The decision to let corporations in has forced many in the IOC, such as Dick Pound, to encourage athletes to focus on their athletic events and not on the international issues facing the nations they represent. Furthermore, Olympic athletes, many of whom are strictly amateur in status, risk having one of their few spotlight moments construed negatively by making a political statement. They risk not only opportunities to score endorsements but also their reputation in the international athletic community.
One athlete who took the risk was Australian track star Cathy Freeman. In the 1994 Commonwealth Games, Freeman followed victory in the 400-meter dash by taking a celebratory lap around the track while waving her native aboriginal flag before carrying the national Australian flag. Her decision to stand up for her heritage against a deep-rooted racism received a mix of praise and criticism, but following the games Freeman’s temerity helped garner an apology from the Australian prime minister to Australia’s “Stolen Generation” of aborigines.

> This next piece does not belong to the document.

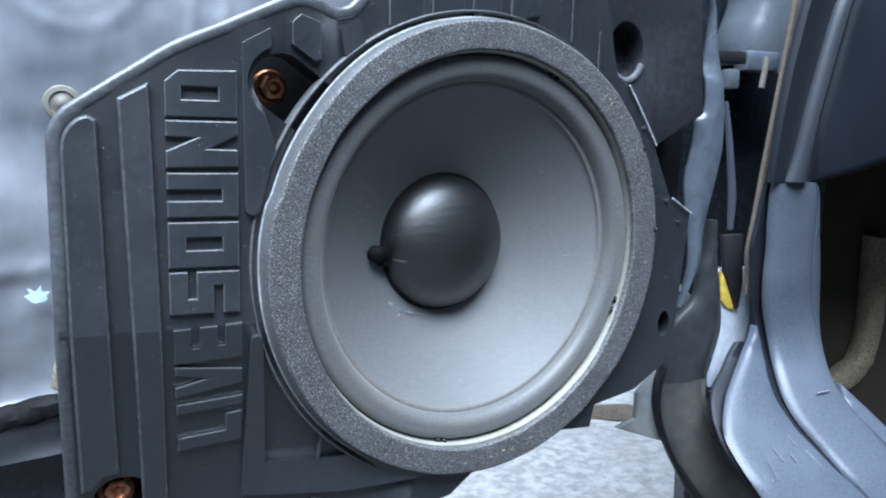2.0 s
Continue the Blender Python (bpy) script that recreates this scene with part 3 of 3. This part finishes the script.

Six years later, Freeman was selected to light the Olympic torch at the Sydney Summer Olympic Opening Ceremonies.
The 2008 Beijing Olympics is the first time since the commercialization of the games in 1984 that the host country is facing international criticism over human rights issues. Comparisons will be drawn to the Berlin, Moscow and Los Angeles Summer Games of years past, but this summer’s Olympic Games will have a different feel than any of the previous celebrations. Athletes will face the difficult decision of whether or not to speak out on these injustices when it’s their turn at the microphone, and the battle of greed and righteousness will be played out before our eyes by the athletic representatives of nations across the world.